A logic test from a job selection process:
Web search engines A and B each crawl a random subset of the same size of the Web. Some of the pages crawled are duplicates – exact textual copies of each other at different URLs. Assume that duplicates are distributed uniformly amongst the pages crawled by A and B. Further, assume that a duplicate is a page that has exactly two copies – no pages have more than two copies. A indexes pages without duplicate elimination whereas B indexes only one copy of each duplicate page.
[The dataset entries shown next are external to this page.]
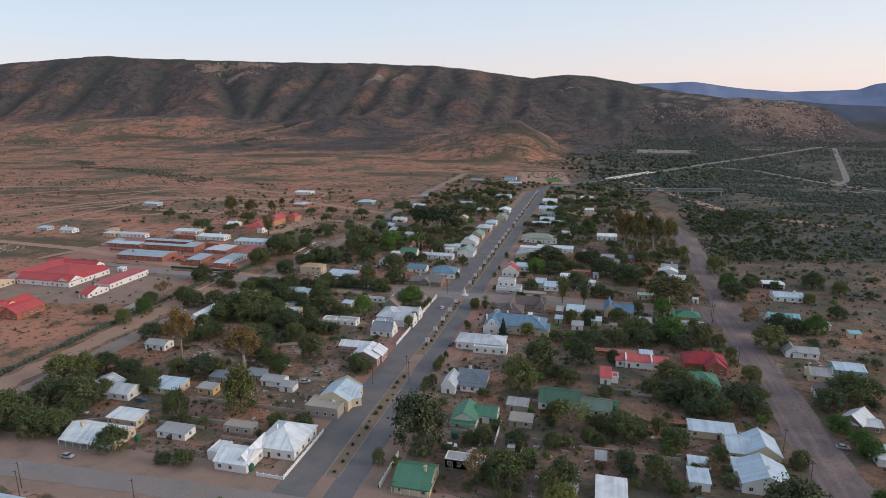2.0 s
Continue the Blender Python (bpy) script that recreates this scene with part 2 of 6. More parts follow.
LAWN = mottled("lawn", (0.07, 0.13, 0.035), (0.10, 0.16, 0.05), 0.5, 4.0)
GLASS, _n, _l, _b = material("window_glass", 0.12, 0, 0.5)
_l.new(mix(_n, _l, _n.new("ShaderNodeObjectInfo").outputs["Random"], (0.03, 0.035, 0.04), (0.09, 0.09, 0.09)), _b.inputs["Base Color"])
FRAME = plain("window_frame_paint", (0.62, 0.60, 0.56))
DOOR = plain("door_paint", (0.16, 0.09, 0.06))
BRICK_RED = WALL["brick"]
WHITE_PAINT = plain("white_paint", (0.78, 0.78, 0.77))
POLE_WOOD = plain("pole_wood", (0.12, 0.095, 0.08), 0.9)
STEEL = plain("galvanised_steel", (0.40, 0.41, 0.42), 0.45, 0.6)
BARK = mottled("bark", (0.16, 0.12, 0.09), (0.10, 0.075, 0.055), 1.5, 8.0)
PALE_BARK = mottled("pale_bark", (0.42, 0.35, 0.28), (0.28, 0.22, 0.17), 1.0, 6.0)
LEAF = {
    "thorn": leaf("thorn_leaf", (0.032, 0.048, 0.024), (0.077, 0.104, 0.051)),
    "olive": leaf("olive_leaf", (0.052, 0.070, 0.032), (0.110, 0.130, 0.062)),
    "bright": leaf("bright_leaf", (0.036, 0.079, 0.022), (0.083, 0.153, 0.043)),
    "yellow": leaf("yellowish_leaf", (0.075, 0.092, 0.027), (0.140, 0.158, 0.057)),
    "gum": leaf("gum_leaf", (0.057, 0.057, 0.027), (0.122, 0.114, 0.051)),
    "rust": leaf("rusty_leaf", (0.098, 0.068, 0.029), (0.178, 0.121, 0.051)),
    "dark": leaf("dark_leaf", (0.018, 0.033, 0.021), (0.048, 0.068, 0.039)),
    "pink": leaf("flower_leaf", (0.131, 0.040, 0.057), (0.187, 0.071, 0.079)),
}

# ---- ground, hills and distance ----
RIDGE_X = (-4200, -2380, -2200, -1690, -1300, -940, -600, -420, -197, -130, -70, 42, 163, 305, 473, 619, 700, 760, 800, 850, 910, 6000)
RIDGE_Z = (250, 337, 338, 309, 293, 280, 261, 241, 206, 214, 221, 209, 185, 153, 126, 117, 106, 92, 62, 22, 0, 0)
# gullies of the ridge face: x at the crest, x at the foot, half width, depth
GULLIES = ((-2420, -2250, 120, 0.30), (-2120, -1948, 125, 0.36), (-1861, -1530, 120, 0.34), (-1581, -1128, 120, 0.40), (-1276, -1110, 95, 0.36),
           (-1067, -1007, 95, 0.34), (-864, -801, 75, 0.36), (-745, -722, 65, 0.30), (-635, -557, 65, 0.32), (-508, -432, 65, 0.32),
           (-357, -286, 60, 0.24), (-250, -200, 45, 0.16), (111, 82, 45, 0.10), (300, 250, 60, 0.10))


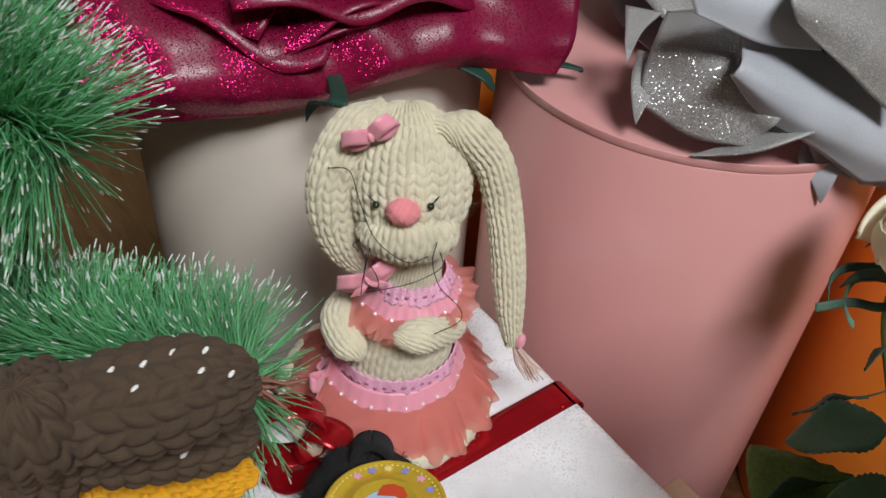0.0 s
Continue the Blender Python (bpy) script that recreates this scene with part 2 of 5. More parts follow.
def part(name, geo, mat, parent=None, label="", smooth=True):
    """One mesh object under a thing, from (verts, faces) or a bmesh, in world coordinates."""
    if isinstance(geo, bmesh.types.BMesh):
        me = bpy.data.meshes.new(name)
        geo.to_mesh(me)
        geo.free()
        me.materials.append(mat)
        me.polygons.foreach_set("use_smooth", [smooth] * len(me.polygons))
    else:
        me = mesh_of(name, geo[0], geo[1], mat, smooth)
    ob = new(name, me)
    place(ob, parent)
    if label:
        ob["label"] = label
    return ob


def glide(points, m):
    """m points along a smooth curve through the given ones (rows of any width)."""
    p = np.asarray(points, float)
    if p.ndim == 1:
        p = p[:, None]
    q = np.vstack([2 * p[0] - p[1], p, 2 * p[-1] - p[-2]])
    s = np.linspace(0, len(p) - 1, m)
    i = np.minimum(s.astype(int), len(p) - 2)
    t = (s - i)[:, None]
    a, b, c, d = q[i], q[i + 1], q[i + 2], q[i + 3]
    return 0.5 * (2 * b + (c - a) * t + (2 * a - 5 * b + 4 * c - d) * t**2 + (3 * b - a - 3 * c + d) * t**3)


def grid_faces(m, n, wrap=True):
    i, j = np.meshgrid(np.arange(m - 1), np.arange(n if wrap else n - 1), indexing="ij")
    k = (j + 1) % n
    return np.stack([i * n + j, i * n + k, (i + 1) * n + k, (i + 1) * n + j], -1).reshape(-1, 4).tolist()


def swept(spine, radii, n=32, m=40, flat=1.0, side=(1, 0, 0), pattern=None):
    """A rounded body along a spine. radii: at even steps along it, 0 at a closed end. flat: depth over width. pattern: relief in metres
    from the turn (0 to 1), the way along the surface and the ring's length."""
    k = max(len(spine), 2)
    dense = glide(spine, 400)
    way = np.r_[0, np.cumsum(np.linalg.norm(np.diff(dense, axis=0), axis=1))]
    even = np.linspace(0, 1, m)
    even = 0.5 * even + 0.5 * (0.5 - 0.5 * np.cos(np.pi * even))
    c = np.stack([np.interp(even * way[-1], way, dense[:, a]) for a in range(3)], 1)
    r2 = np.clip(glide(np.square(radii), 400)[:, 0], 0, None)
    r = np.sqrt(np.interp(even, np.linspace(0, 1, 400), r2)) + 1e-5
    t = np.gradient(c, axis=0)
    t /= np.linalg.norm(t, axis=1)[:, None] + 1e-12
    a = np.asarray(side, float) - t * (t @ np.asarray(side, float))[:, None]
    a /= np.linalg.norm(a, axis=1)[:, None] + 1e-12
    b = np.cross(t, a)
    u = np.arange(n) / n
    ca, sa = np.cos(2 * np.pi * u), np.sin(2 * np.pi * u)
    grid = c[:, None] + r[:, None, None] * (ca[None, :, None] * a[:, None] + flat * sa[None, :, None] * b[:, None])
    if pattern is not None:
        du = np.roll(grid, -1, 1) - np.roll(grid, 1, 1)
        dv = np.gradient(grid, axis=0)
        nor = np.cross(du, dv)
        nor /= np.linalg.norm(nor, axis=2)[:, :, None] + 1e-12
        out = grid - c[:, None]
        nor *= np.where((nor * out).sum(2) < 0, -1, 1)[:, :, None]
        along = np.r_[0, np.cumsum(np.linalg.norm(np.diff(grid, axis=0), axis=2).mean(1))]
        fade = np.clip(r / (0.25 * r.max()), 0, 1)
        d = pattern(u[None, :] + 0 * along[:, None], along[:, None] + 0 * u[None, :], 2 * np.pi * r[:, None]) * fade[:, None]
        grid = grid + nor * d[:, :, None]
    return grid.reshape(-1, 3), grid_faces(m, n)


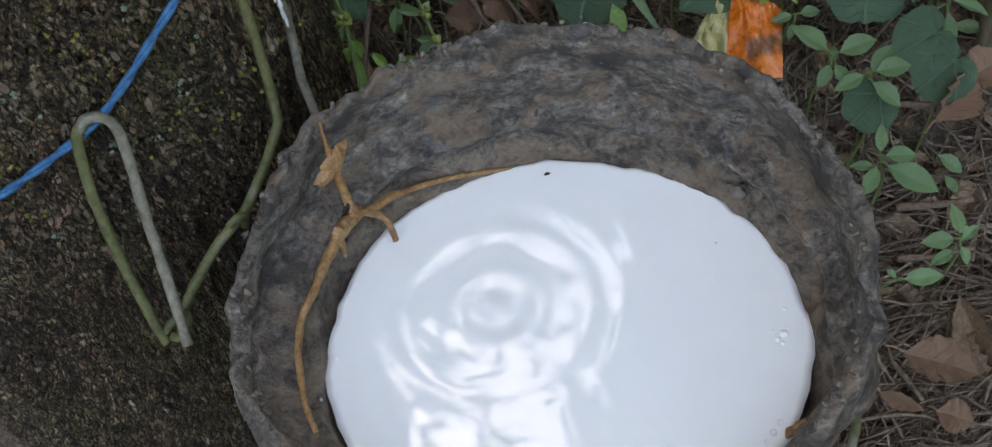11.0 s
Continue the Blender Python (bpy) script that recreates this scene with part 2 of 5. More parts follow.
def bark_material(name="bark", upright=0.5, shade=1.0):
    """Rough bark: small upright plates of uneven tone, cracks between them darkened in colour for the relief's shade,
    red flakes, damp and mossy zones.
    """
    m, nt, mp, sh = nodes_of(name)
    mp.inputs["Scale"].default_value = (1, 1, upright)
    warp = tex(nt, mp, "noise", 260, 3)
    shift, moved = nt.nodes.new("ShaderNodeVectorMath"), nt.nodes.new("ShaderNodeVectorMath")
    shift.operation, moved.operation = "SCALE", "ADD"
    shift.inputs["Scale"].default_value = 0.0022
    nt.links.new(warp.outputs["Color"], shift.inputs[0])
    nt.links.new(shift.outputs[0], moved.inputs[0])
    nt.links.new(mp.outputs[0], moved.inputs[1])
    plates, grains, cracks = tex(nt, moved, "voronoi", 560), tex(nt, moved, "voronoi", 1300), tex(nt, moved, "voronoi", 560)
    cracks.feature = "DISTANCE_TO_EDGE"
    big, zone, mid, fine = tex(nt, mp, "noise", 24, 4), tex(nt, mp, "noise", 46, 5, 0.8), tex(nt, mp, "noise", 190, 6, 0.6), tex(nt, mp, "noise", 900, 4)
    sep, sep2 = nt.nodes.new("ShaderNodeSeparateColor"), nt.nodes.new("ShaderNodeSeparateColor")
    nt.links.new(plates.outputs["Color"], sep.inputs[0])
    nt.links.new(grains.outputs["Color"], sep2.inputs[0])
    tone = math_of(nt, "ADD", math_of(nt, "MULTIPLY", sep.outputs[0], 0.2), math_of(nt, "ADD", math_of(nt, "MULTIPLY", mid.outputs["Fac"], 0.62), math_of(nt, "MULTIPLY", sep2.outputs[0], 0.22)))
    col = ramp_of(nt, tone, [(at, tuple(shade * c for c in c3)) for at, c3 in ((0.33, (0.01, 0.007, 0.004)), (0.43, (0.066, 0.044, 0.022)), (0.52, (0.165, 0.11, 0.058)), (0.61, (0.27, 0.185, 0.105)), (0.72, (0.46, 0.345, 0.225)))])
    col = mixed_in(nt, span(nt, sep.outputs[1], 0.86, 0.93, (0, 0.55)), col, (0.24, 0.115, 0.066))
    col = mixed_in(nt, span(nt, sep.outputs[2], 0.95, 0.98, (0, 0.55)), col, (0.46, 0.38, 0.27))
    col = mixed_in(nt, span(nt, zone.outputs["Fac"], 0.5, 0.38, (0.0, 0.65)), col, (0.03, 0.021, 0.012))
    green = math_of(nt, "MULTIPLY", span(nt, big.outputs["Fac"], 0.47, 0.62), span(nt, mid.outputs["Fac"], 0.4, 0.58))
    col = mixed_in(nt, math_of(nt, "MULTIPLY", green, 0.8), col, (0.105, 0.108, 0.022))
    # Crevice shade put into the colour along the plate edges.
    col = mixed_in(nt, span(nt, cracks.outputs["Distance"], 0.13, 0.02, (0.0, 0.85)), col, (0.009, 0.006, 0.004))
    hgt = math_of(nt, "ADD", math_of(nt, "MULTIPLY", span(nt, cracks.outputs["Distance"], 0.0, 0.22), 1.1), math_of(nt, "ADD", math_of(nt, "MULTIPLY", fine.outputs["Fac"], 0.6), math_of(nt, "ADD", mid.outputs["Fac"], sep.outputs[0])))
    finish(nt, sh, col, hgt, 1.0, 0.0022, span(nt, fine.outputs["Fac"], 0.3, 0.7, (0.7, 0.95)))
    return m


def shell_material():
    """Old coconut shell: grey fibre, tan scrapes, black mould and bluish films, in blotches of several sizes."""
    m, nt, mp, sh = nodes_of("weathered_shell")
    mp.inputs["Scale"].default_value = (1, 1, 1.7)
    blot, mid, fine = tex(nt, mp, "noise", 60, 6, 0.6), tex(nt, mp, "noise", 170, 8, 0.5), tex(nt, mp, "noise", 620, 6, 0.4)
    tone = math_of(nt, "ADD", math_of(nt, "MULTIPLY", mid.outputs["Fac"], 0.62), math_of(nt, "MULTIPLY", fine.outputs["Fac"], 0.38))
    col = ramp_of(nt, tone, [(0.36, (0.012, 0.010, 0.008)), (0.45, (0.06, 0.05, 0.04)), (0.53, (0.135, 0.114, 0.093)), (0.62, (0.25, 0.215, 0.18)), (0.72, (0.4, 0.35, 0.3))])
    brown = tex(nt, mp, "noise", 55, 6, 1.0)
    col = mixed_in(nt, span(nt, brown.outputs["Fac"], 0.5, 0.62, (0, 0.7)), col, (0.185, 0.122, 0.076))
    blue = tex(nt, mp, "noise", 70, 6, 1.4)
    col = mixed_in(nt, span(nt, blue.outputs["Fac"], 0.6, 0.7, (0, 0.5)), col, (0.15, 0.16, 0.178))
    col = mixed_in(nt, span(nt, blot.outputs["Fac"], 0.47, 0.37, (0, 0.85)), col, (0.025, 0.021, 0.019))
    mould = tex(nt, mp, "noise", 240, 5, 0.8)
    col = mixed_in(nt, span(nt, mould.outputs["Fac"], 0.6, 0.7, (0, 0.75)), col, (0.014, 0.012, 0.012))
    spots_ = tex(nt, mp, "voronoi", 260)
    sp = nt.nodes.new("ShaderNodeSeparateColor")
    nt.links.new(spots_.outputs["Color"], sp.inputs[0])
    dots = math_of(nt, "MULTIPLY", span(nt, spots_.outputs["Distance"], 0.2, 0.1), span(nt, sp.outputs[0], 0.982, 0.99))
    col = mixed_in(nt, dots, col, (0.6, 0.62, 0.64))
    hgt = math_of(nt, "ADD", mid.outputs["Fac"], math_of(nt, "MULTIPLY", fine.outputs["Fac"], 0.5))
    sep_z = nt.nodes.new("ShaderNodeSeparateXYZ")
    nt.links.new(mp.outputs[0], sep_z.inputs[0])
    tide = math_of(nt, "ADD", sep_z.outputs[2], math_of(nt, "MULTIPLY", brown.outputs["Fac"], 0.02))
    col = mixed_in(nt, math_of(nt, "MULTIPLY", span(nt, tide, 0.128, 0.121, (0, 0.55)), span(nt, mid.outputs["Fac"], 0.4, 0.6)), col, (0.2, 0.14, 0.09))
    finish(nt, sh, col, hgt, 0.7, 0.0024, span(nt, mid.outputs["Fac"], 0.35, 0.65, (0.5, 0.85)))
    return m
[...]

The two random subsets have the same size before duplicate elimination. If, 45% of A’s indexed URLs are present in B’s index, while 50% of B’s indexed URLs are present in A’s index, what fraction of the Web consists of pages that do not have a duplicate?
Solution
Be:
- C_X the number of elements of X
- X = { 1, 2, 3, 2 } -> C_X = 4
- D_X the number of elements of X with a duplicate in X:
- X = { 1, 2, 3, 2 } -> D_X = 1
- N_X the number of elements of X without a duplicate in X
- X = { 1, 2, 3, 2 } -> N_X = 2
- XY the union of X and Y
-
X1 the set X before eliminating duplicates
-
X2 the set X after eliminating duplicates
Data:
- Web search engines A and B each crawl a random subset of the same size of the Web
- C_A1 + C_B1 = C_W
- The two random subsets have the same size before duplicate elimination
- C_A1 = C_B1
- Assume that duplicates are distributed uniformly amongst the pages crawled by A and B
- D_A1 = D_B1
- Further, assume that a duplicate is a page that has exactly two copies – no pages have more than two copies
- C_A1 = 2 * D_A1 + D_AB + N_A1
- C_B1 = 2 * D_B1 + D_AB + N_B1
- A indexes pages without duplicate elimination whereas B indexes only one copy of each duplicate page
- C_A2 = C_A1
- C_B2 = C_B1 – D_B1
- 45% of A’s indexed URLs are present in B’s index, while 50% of B’s indexed URLs are present in A’s index
- D_AB (in B2) = 45/100 * C_A2
- D_AB (in A2) = 50/100 * C_B2
- N_AB / C_W = ?
Example (without taking into account Data:6):
- A1 = 1 1 3 3 5 5 7 9 11 13 15
-
B1 = 2 2 4 4 6 6 7 9 10 12 14
-
A2 = A1
-
B2 = 2 4 6 7 9 10 12 14
Solution:
-
N_AB = N_A1 + N_B1 — by definition.
-
N_A1 = C_A1 – 2 * D_A1 – D_AB — because of Data:4.
-
N_B1 = C_B1 – 2 * D_B1 – D_AB — because of Data:4.
-
N_B1 = C_A1 – 2 * D_A1 – D_AB — because of Solution:3 + Data:2 + Data:3
-
N_AB = 2 * C_A1 – 4 * D_A1 – 2 * D_AB — because of Solution:1 + Solution:2 + Solution:4
-
C_B2 = C_A1 – D_A1 — because of Data:5 + Data:2 + Data:3
-
45/100 * C_A2 = 50/100 * C_B2 — because of Data:6
-
45/100 * C_A1 = 50/100 * ( C_B1 – D_B1 ) — because of Solution:7 + Data:5
-
45/100 * C_A1 = 50/100 * ( C_A1 – D_A1 ) — because of Data:2 + Data:3
-
D_A1 = 10/100 * C_A1 — because of Solution:9
-
N_AB = 200/100 * C_A1 – 4 * 10/100 * C_A1 – 2 * 45/100 * C_A1 — because of Solution:5 + Solution:10 + Data:6 + Data:5
-
N_AB = 70/100 * C_A1 — because of Solution:11
-
N_AB = 70/100 * 50/100 * C_W — because of Solution:12 + Data:1 + Data:2
-
N_AB / C_W === 35% — because of Solution:13